* START Data shown *

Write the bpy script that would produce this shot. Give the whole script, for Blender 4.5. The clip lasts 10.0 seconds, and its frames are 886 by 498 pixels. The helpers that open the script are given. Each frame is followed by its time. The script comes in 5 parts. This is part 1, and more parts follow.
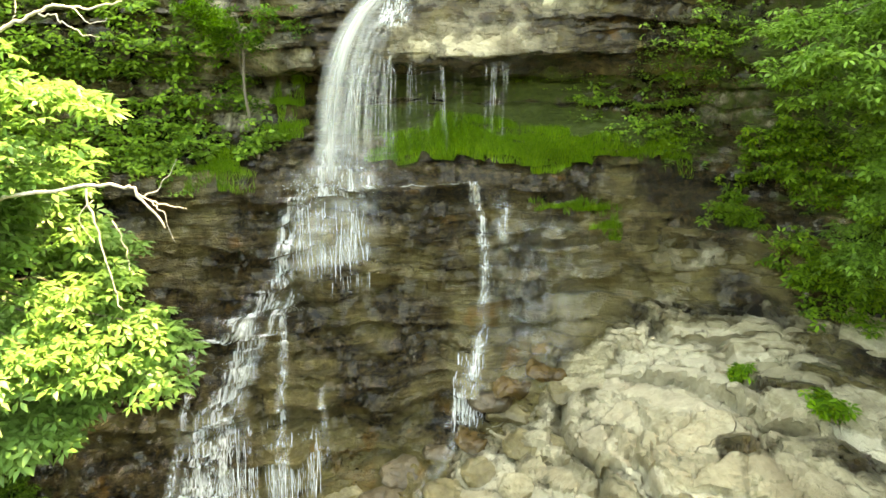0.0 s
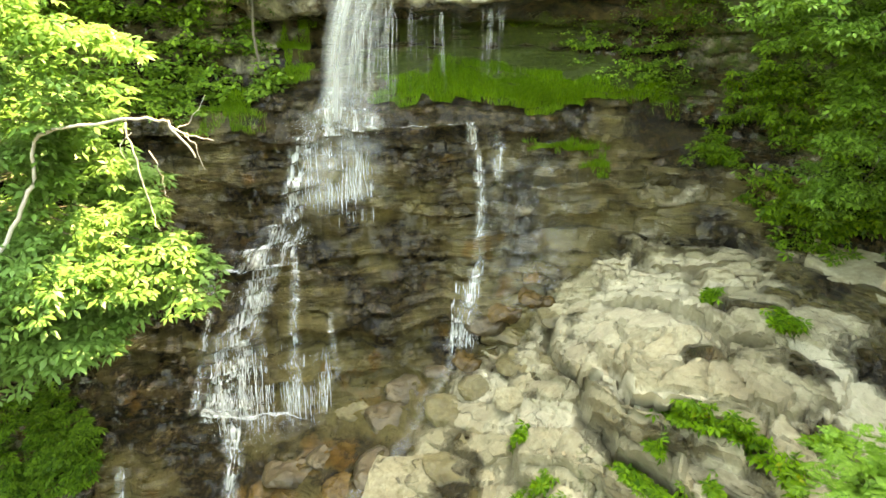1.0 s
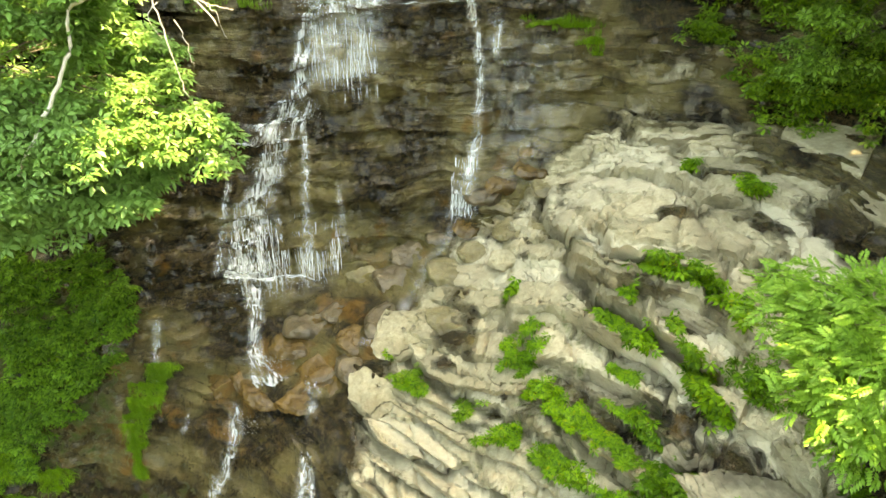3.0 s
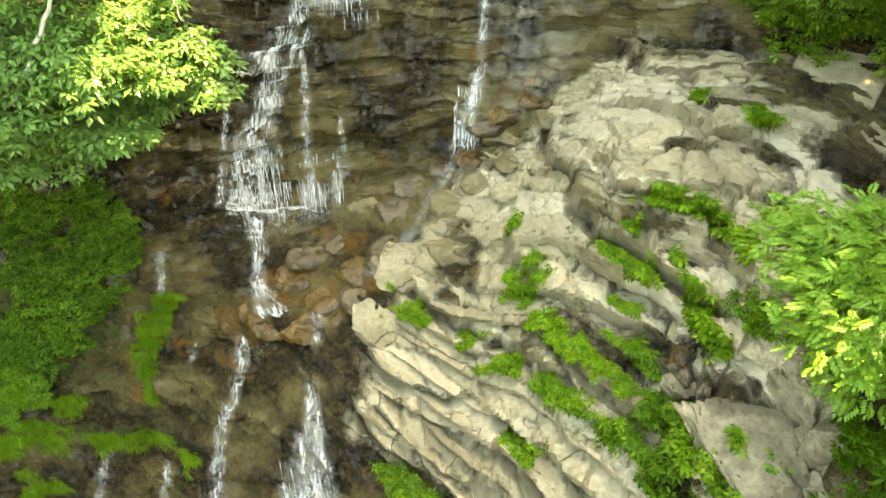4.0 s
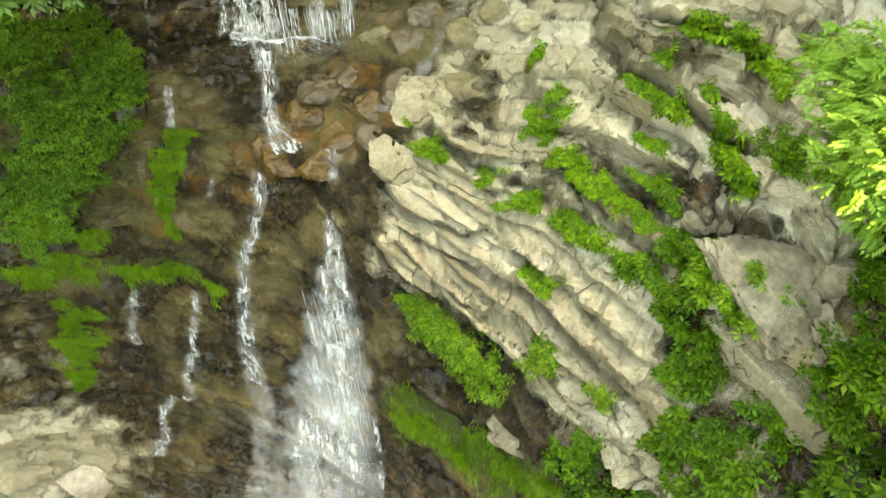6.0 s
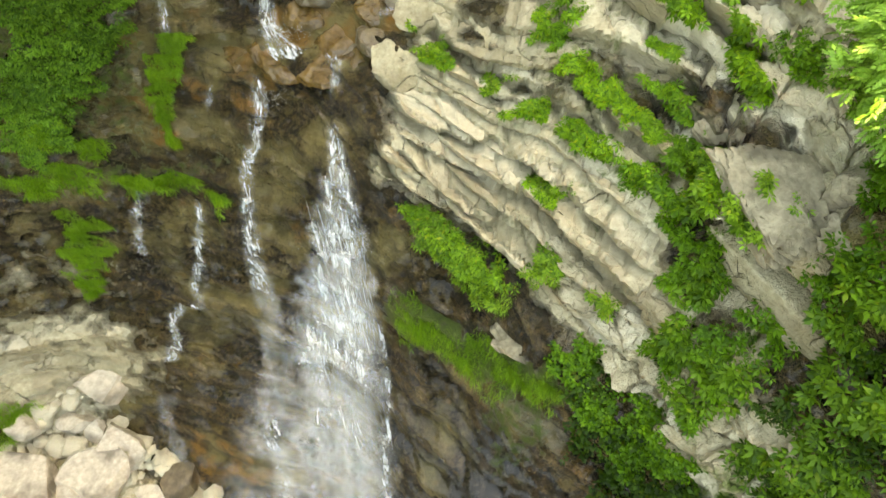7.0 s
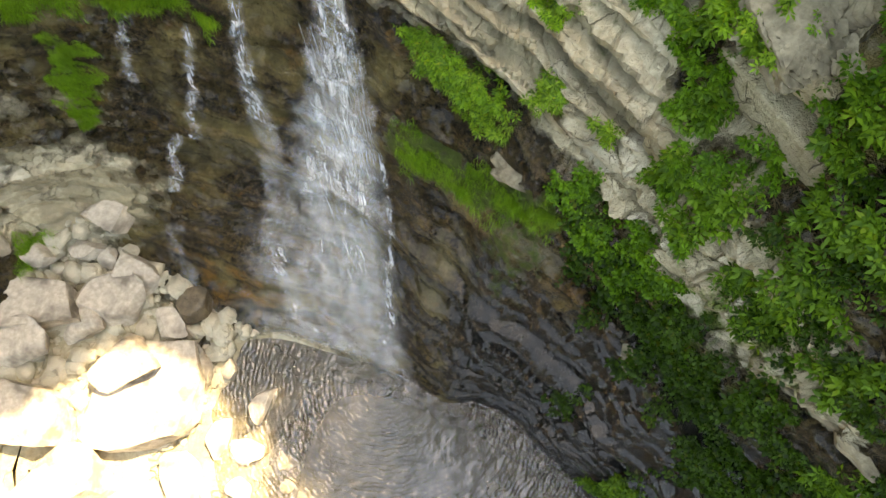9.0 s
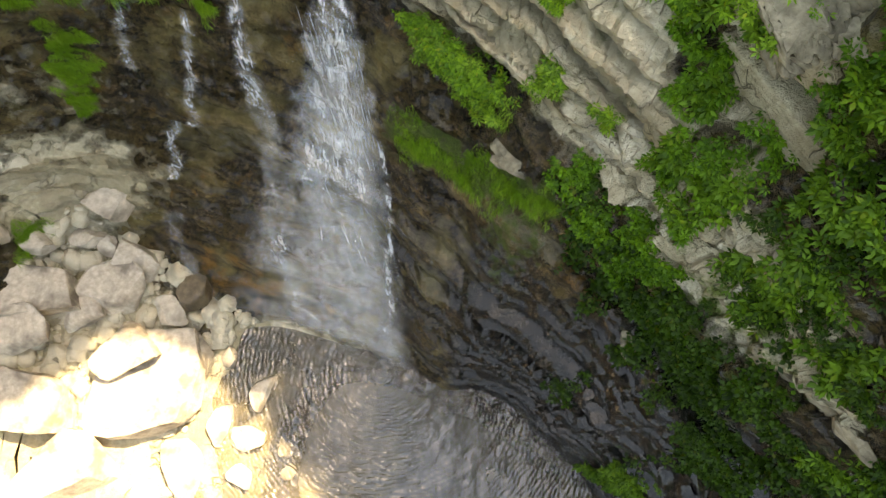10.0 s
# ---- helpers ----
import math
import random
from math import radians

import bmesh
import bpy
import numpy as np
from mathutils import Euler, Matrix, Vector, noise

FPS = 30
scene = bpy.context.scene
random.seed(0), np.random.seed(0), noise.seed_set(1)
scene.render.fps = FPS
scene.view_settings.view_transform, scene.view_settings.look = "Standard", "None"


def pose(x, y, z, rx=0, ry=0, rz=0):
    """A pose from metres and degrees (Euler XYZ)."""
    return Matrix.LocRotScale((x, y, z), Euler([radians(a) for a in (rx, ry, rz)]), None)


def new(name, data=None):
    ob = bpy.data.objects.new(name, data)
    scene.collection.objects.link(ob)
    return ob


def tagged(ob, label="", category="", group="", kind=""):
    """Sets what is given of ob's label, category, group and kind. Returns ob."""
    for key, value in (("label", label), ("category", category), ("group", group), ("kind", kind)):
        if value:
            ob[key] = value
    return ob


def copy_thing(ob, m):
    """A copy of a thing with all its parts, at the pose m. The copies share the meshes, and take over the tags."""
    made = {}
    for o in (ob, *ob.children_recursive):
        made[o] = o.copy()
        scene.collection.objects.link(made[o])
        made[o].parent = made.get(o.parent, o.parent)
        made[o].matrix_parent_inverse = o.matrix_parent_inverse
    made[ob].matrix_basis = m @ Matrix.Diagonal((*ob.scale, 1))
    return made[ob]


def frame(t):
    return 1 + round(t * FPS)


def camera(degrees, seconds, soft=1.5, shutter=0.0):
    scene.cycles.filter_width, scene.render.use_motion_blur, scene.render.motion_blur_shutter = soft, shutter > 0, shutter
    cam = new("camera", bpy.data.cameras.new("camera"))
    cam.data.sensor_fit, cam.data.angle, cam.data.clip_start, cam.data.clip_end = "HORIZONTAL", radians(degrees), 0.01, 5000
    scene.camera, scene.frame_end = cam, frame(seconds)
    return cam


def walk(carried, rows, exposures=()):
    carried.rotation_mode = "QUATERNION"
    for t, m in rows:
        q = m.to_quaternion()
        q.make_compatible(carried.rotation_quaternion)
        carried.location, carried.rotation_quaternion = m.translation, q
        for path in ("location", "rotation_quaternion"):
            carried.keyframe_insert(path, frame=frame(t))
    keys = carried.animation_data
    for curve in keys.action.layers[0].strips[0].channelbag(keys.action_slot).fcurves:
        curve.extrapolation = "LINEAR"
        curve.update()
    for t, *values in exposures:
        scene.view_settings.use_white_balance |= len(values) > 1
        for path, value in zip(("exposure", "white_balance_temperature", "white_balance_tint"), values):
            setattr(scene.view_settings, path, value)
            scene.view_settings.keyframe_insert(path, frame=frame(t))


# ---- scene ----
cam = camera(68.8, 10.0, shutter=0.3)
METRES, EYE, TILT, LEAN, TURN = 2.8, 18.0, -15.5, 0.0, 0.0
ROWS = [
    (0.0, 0.0, 0.0, 0.0, 0.0, 0.0, -0.0),
    (0.5, 0.0064, -0.1695, -0.0467, 0.01, -2.21, -0.01),
    (1.0, 0.0098, -0.3401, -0.097, 0.02, -4.4, -0.02),
    (1.5, 0.0129, -0.5061, -0.1441, 0.02, -6.59, -0.03),
    (2.0, 0.0136, -0.6526, -0.1875, 0.03, -8.77, -0.03),
    (2.5, 0.01, -0.7222, -0.2066, 0.03, -11.04, -0.05),
    (4.0, -0.0088, -0.709, -0.204, 0.1, -19.83, -0.13),
    (4.5, -0.0324, -0.7001, -0.2053, 0.13, -22.81, -0.15),
    (5.0, -0.0708, -0.6959, -0.2028, 0.09, -26.34, -0.18),
    (5.5, -0.1067, -0.6928, -0.2046, 0.08, -30.29, -0.25),
    (7.0, -0.1683, -0.6924, -0.2155, 0.1, -42.1, -0.37),
    (7.5, -0.1715, -0.696, -0.2195, 0.13, -46.0, -0.36),
    (8.0, -0.1738, -0.7026, -0.2249, 0.12, -49.9, -0.37),
    (8.5, -0.1713, -0.7102, -0.2314, 0.12, -53.73, -0.36),
    (9.0, -0.1685, -0.7168, -0.2363, 0.11, -56.71, -0.35),
    (9.5, -0.166, -0.7233, -0.2425, 0.12, -58.04, -0.35),
    (10.0, -0.165, -0.7276, -0.2463, 0.09, -57.65, -0.34),
]
walk(cam, [(t, pose(0, 0, EYE, TILT, LEAN, TURN) @ pose(METRES * x, METRES * y, METRES * z, 90 + pitch, roll, yaw)) for t, x, y, z, yaw, pitch, roll in ROWS],
     [(0.0, 4.22, 18500.0, 1.5), (5.5, 4.18, 18500.0, 1.5), (7.5, 4.1, 14500.0, 7.0), (8.7, 3.68, 12800.0, 10.0), (10.0, 3.35, 12500.0, 11.0)])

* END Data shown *

Task brief
Look through the data above. Copy every line with the string "curve" in it.

Right answer
    for curve in keys.action.layers[0].strips[0].channelbag(keys.action_slot).fcurves:
        curve.extrapolation = "LINEAR"
        curve.update()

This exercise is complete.